For the pre-Christian Romans, December 25 marked their most important holiday, Saturnalia. This was later renamed to ‘Sol Invicti’, which means ‘the unconquerable sun’, in honor of the Syrian sun-god Apollo. Ancient Egyptians also used to celebrate December 25 in worship of Ra, or Horus, the sun-god child of Isis and Orisis. In Mesopotamia, the mythical god Marduk, who was believed to fight against the cold and darkness, was also worshipped on this day. The Aztecs on this day would sacrifice children in worship of their sun-god, Huitzilopochli. North-western Europe hosted festivities for the Nordic god Balder, while the Ancient Greeks dedicated the day for Adonis and Dionysos. For the Ancient Persians, December 25 represented the birth of Mithra, the sun-god.

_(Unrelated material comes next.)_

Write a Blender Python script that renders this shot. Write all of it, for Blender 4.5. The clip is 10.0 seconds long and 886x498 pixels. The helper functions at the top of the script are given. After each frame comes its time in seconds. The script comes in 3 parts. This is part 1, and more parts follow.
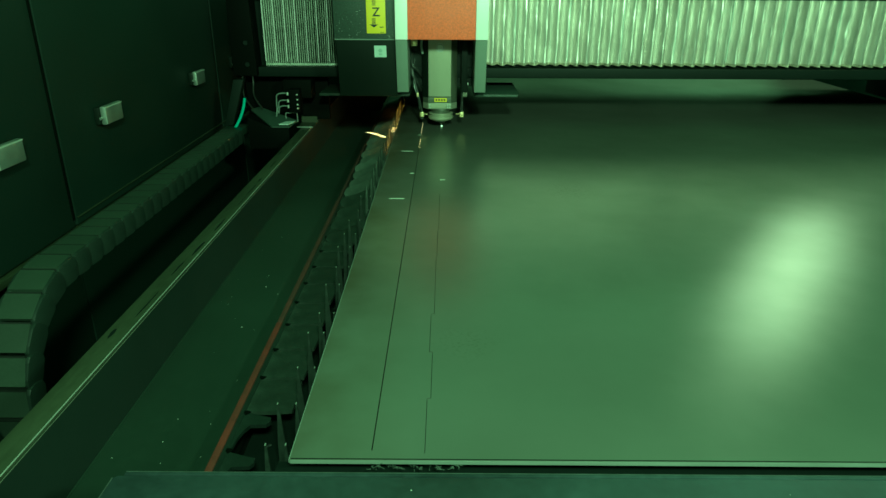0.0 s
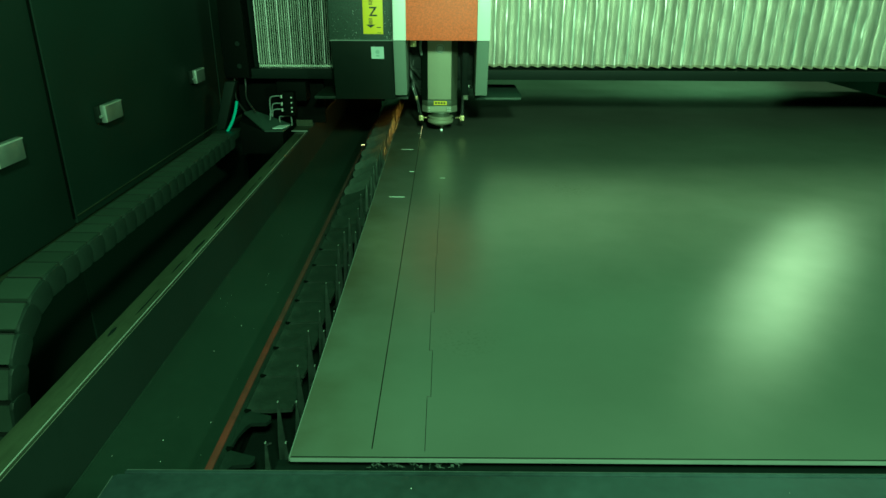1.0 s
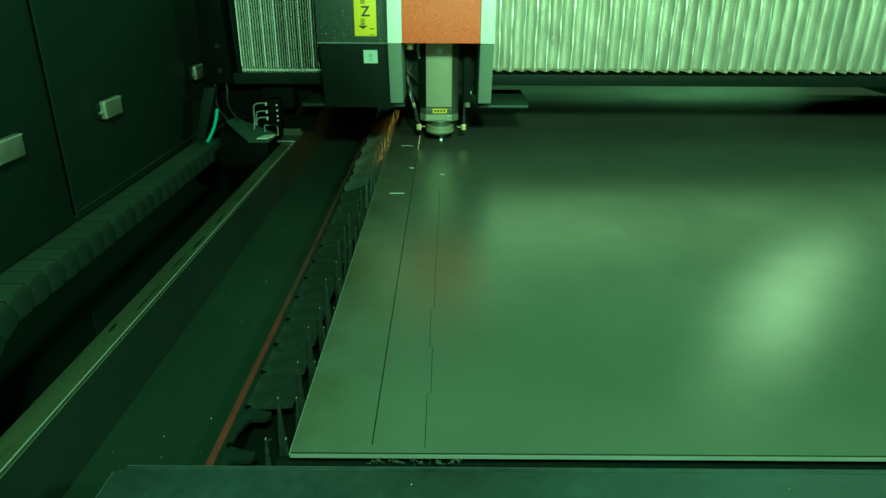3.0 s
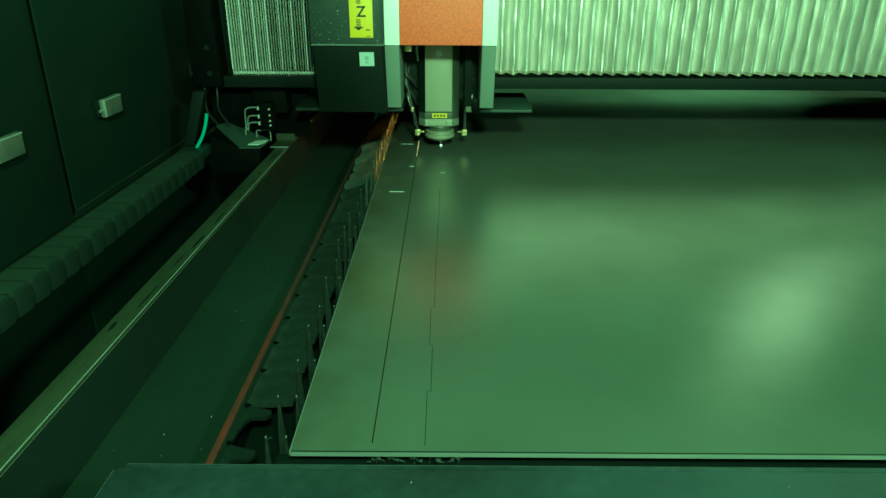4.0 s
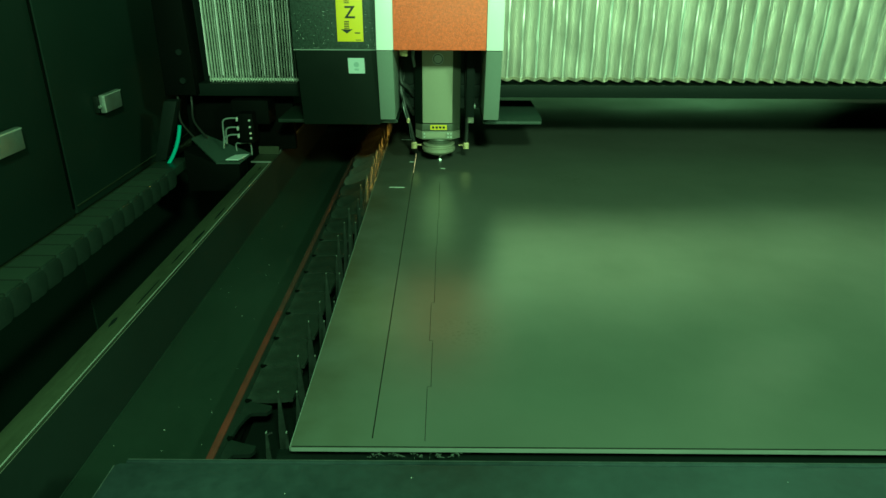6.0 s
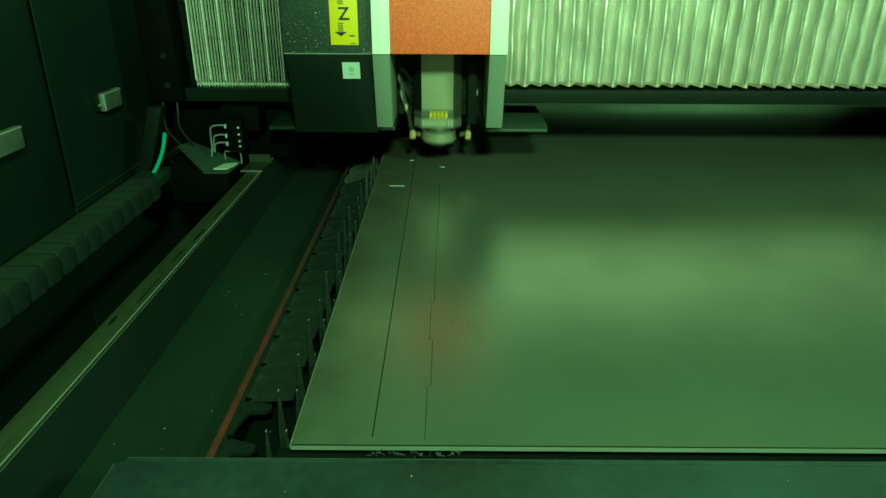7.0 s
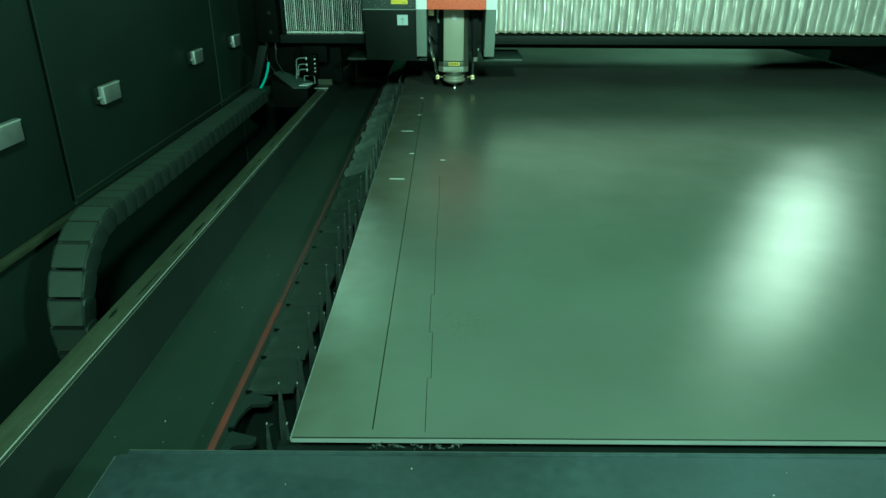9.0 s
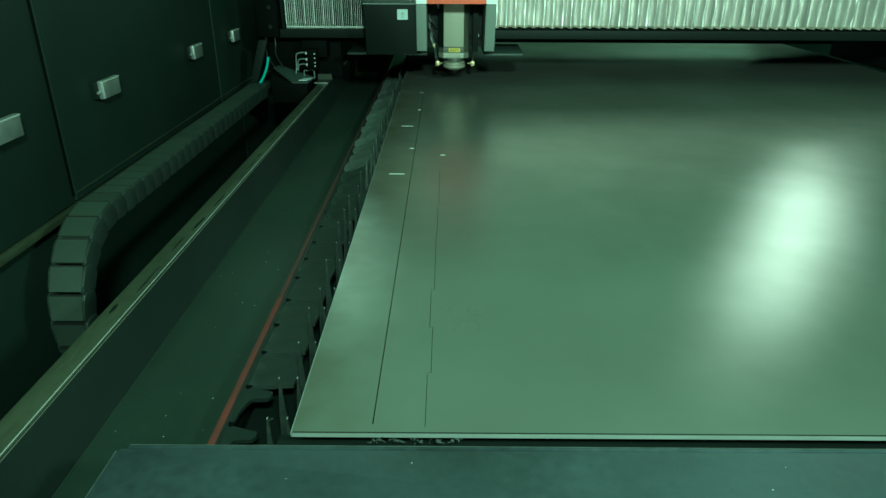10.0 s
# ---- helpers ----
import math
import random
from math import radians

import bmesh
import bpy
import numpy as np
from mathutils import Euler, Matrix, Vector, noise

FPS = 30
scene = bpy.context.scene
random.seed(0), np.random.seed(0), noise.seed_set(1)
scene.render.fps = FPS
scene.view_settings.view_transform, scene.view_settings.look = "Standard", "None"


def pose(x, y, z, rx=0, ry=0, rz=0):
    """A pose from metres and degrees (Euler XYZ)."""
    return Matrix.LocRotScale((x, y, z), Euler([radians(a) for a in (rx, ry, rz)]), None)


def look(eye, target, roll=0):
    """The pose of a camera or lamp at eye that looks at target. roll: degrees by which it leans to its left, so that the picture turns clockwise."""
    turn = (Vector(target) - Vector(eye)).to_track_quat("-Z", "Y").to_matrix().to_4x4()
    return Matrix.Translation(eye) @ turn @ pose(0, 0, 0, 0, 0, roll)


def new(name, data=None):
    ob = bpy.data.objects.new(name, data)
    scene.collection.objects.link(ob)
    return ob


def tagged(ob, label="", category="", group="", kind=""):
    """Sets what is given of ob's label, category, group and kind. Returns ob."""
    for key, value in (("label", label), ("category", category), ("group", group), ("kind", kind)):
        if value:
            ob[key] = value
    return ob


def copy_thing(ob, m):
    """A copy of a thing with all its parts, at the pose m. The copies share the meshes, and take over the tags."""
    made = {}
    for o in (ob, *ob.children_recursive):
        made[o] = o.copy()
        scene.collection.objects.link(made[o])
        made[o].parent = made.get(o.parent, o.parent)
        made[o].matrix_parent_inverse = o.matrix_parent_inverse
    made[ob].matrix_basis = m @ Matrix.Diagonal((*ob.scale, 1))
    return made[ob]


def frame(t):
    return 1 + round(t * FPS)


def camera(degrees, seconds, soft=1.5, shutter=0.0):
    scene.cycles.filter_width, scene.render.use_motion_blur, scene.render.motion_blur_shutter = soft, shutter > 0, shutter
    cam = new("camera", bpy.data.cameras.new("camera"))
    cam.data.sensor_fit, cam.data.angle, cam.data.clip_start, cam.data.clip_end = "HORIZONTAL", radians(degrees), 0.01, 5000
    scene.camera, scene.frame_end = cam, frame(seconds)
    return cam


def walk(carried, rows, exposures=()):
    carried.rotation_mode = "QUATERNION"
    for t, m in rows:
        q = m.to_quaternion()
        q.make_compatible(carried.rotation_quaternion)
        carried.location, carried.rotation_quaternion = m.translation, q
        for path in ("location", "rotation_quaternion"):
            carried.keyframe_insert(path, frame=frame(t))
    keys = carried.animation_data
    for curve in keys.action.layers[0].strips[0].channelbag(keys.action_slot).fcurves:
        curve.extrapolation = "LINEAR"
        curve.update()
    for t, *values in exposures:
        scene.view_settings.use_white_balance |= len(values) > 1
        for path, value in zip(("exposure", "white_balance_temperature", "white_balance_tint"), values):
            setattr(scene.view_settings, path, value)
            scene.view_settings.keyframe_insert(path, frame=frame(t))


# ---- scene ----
# Axes: x across the machine, y into it, z up. The sheet's top is at z 0.85.
cam = camera(67, 10.0, soft=1.5, shutter=0.5)
PITCH = ((0, 0), (0.5, 2), (1, 3), (1.5, 3), (2, 3.5), (2.5, 7.5), (2.7, 8.5), (3.3, 10.5), (4, 12.5), (4.5, 16), (5, 17.5), (5.5, 19),
         (6.3, 21), (7, 23), (7.5, 26.5), (8, 33), (8.5, 36.5), (9, 35.5), (9.5, 39.5), (10, 44.5))
EYE = pose(0, 0, 1.55, 0, 0, 0.1)
walk(cam, [(t, EYE @ pose(0, 0, 0, 67.9 - d * 0.04696) @ pose(0, 0, 0, 0, 0, 0.3)) for t, d in PITCH],
     exposures=[(0, 0.0, 7200, -92), (2.5, 0.0, 7200, -101), (4.0, 0.05, 7100, -99), (4.5, 0.13, 6700, -86), (5.5, -0.1, 6900, -88), (7.0, -0.25, 10000, -98), (7.5, -0.18, 7900, -101), (7.8, 0.0, 6700, -62), (8.0, 0.31, 6300, -74), (8.3, 0.34, 5200, -56),
                (9.2, 0.34, 5100, -54), (9.5, 0.36, 6300, -46), (9.8, 0.34, 5400, -50), (10, 0.34, 5250, -50)])

# ---- light ----
world = bpy.data.worlds.new("world")
scene.world = world
world.use_nodes = True
world.node_tree.nodes["Background"].inputs["Color"].default_value = (0.57, 1.0, 0.58, 1)
world.node_tree.nodes["Background"].inputs["Strength"].default_value = 0.26


def lamp(name, eye, target, sx, sy, watts, colour=(0.82, 1.0, 0.84)):
    data = bpy.data.lights.new(name, "AREA")
    data.shape, data.size, data.size_y, data.energy, data.color = "RECTANGLE", sx, sy, watts, colour
    ob = new(name, data)
    ob.matrix_world = look(eye, target)
    return ob


rear = lamp("lamp_rear_right", (2.64, 4.75, 2.29), (1.3, 2.0, 0.85), 0.36, 0.82, 11.5, (1.0, 0.87, 0.88))
rear.matrix_world = pose(2.64, 4.75, 2.29, -25, 0, -14)
lamp("lamp_rear_left", (-0.86, 4.75, 2.22), (-0.3, 2.0, 0.85), 0.22, 0.26, 3.5, (0.9, 1.0, 0.9))
# fill light added so the end wall shows bright in the sheet
lamp("fill_rear_wall", (2.9, 6.6, 2.3), (2.9, 7.5, 1.2), 1.3, 0.2, 21)
lamp("lamp_front_right", (1.9, -0.7, 2.6), (1.3, 3.2, 2.0), 0.3, 0.2, 76, (0.92, 1.0, 0.9))
lamp("lamp_front_left", (0.25, -0.8, 2.5), (0.0, 3.2, 2.9), 0.25, 0.2, 105, (0.92, 1.0, 0.9))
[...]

Mithraism in particular was transferred to Europe from its land of origin, Iran, via the Greeks, who had conquered the Persian Empire under Alexander of Macedon in the fourth century B.C.E. It became widespread throughout Europe, and was even existent at the time the Romans had decided to adopt Trinitarian Christianity.

Before its adoption, Christians were heavily persecuted by the sun-worshipping Romans, and was not so much seen as a religion, but rather a renegade sect of Judaism, which mainstream Jews themselves rejected. Trinitarian Christianity finds its roots in the teachings of Paul, an ex-bounty hunter of Jewish origin who used to persecute Christians under the command of his Roman masters. However, after he claimed to have a vision in which Jesus supposedly told him that he was the son of God, he began to preach Trinitarianism – the concept of three gods in one. His counterpart, a Jewish companion of Jesus by the name of Barnabas, who is believed to have preached the oneness of god, was against preaching to the non-Jews, unlike Paul. Meanwhile, the Jews in the Roman Empire were revolting. Barnabas himself was killed during one of these revolts in his homeland Cyprus.

However, the idea of one god – otherwise referred to as Unitarianism – lived on and thrived, particularly in North Africa. Arius, a Libyan Unitarian, represented the call for one god during the early fourth century, while the strand of Trinitarian Christianity preached by Paul also flourished. Ultimately, after Roman Emperor Constantine chose to convert to Trinitarianism, Arius was killed along with many of his followers. The rise of Trinitarianism then saw the gradual merger of Jewish traditions and Mithraism, or Roman sun-worship, with the celebration of December 25 as the birthday of Jesus Christ as a symbol of this unholy marriage.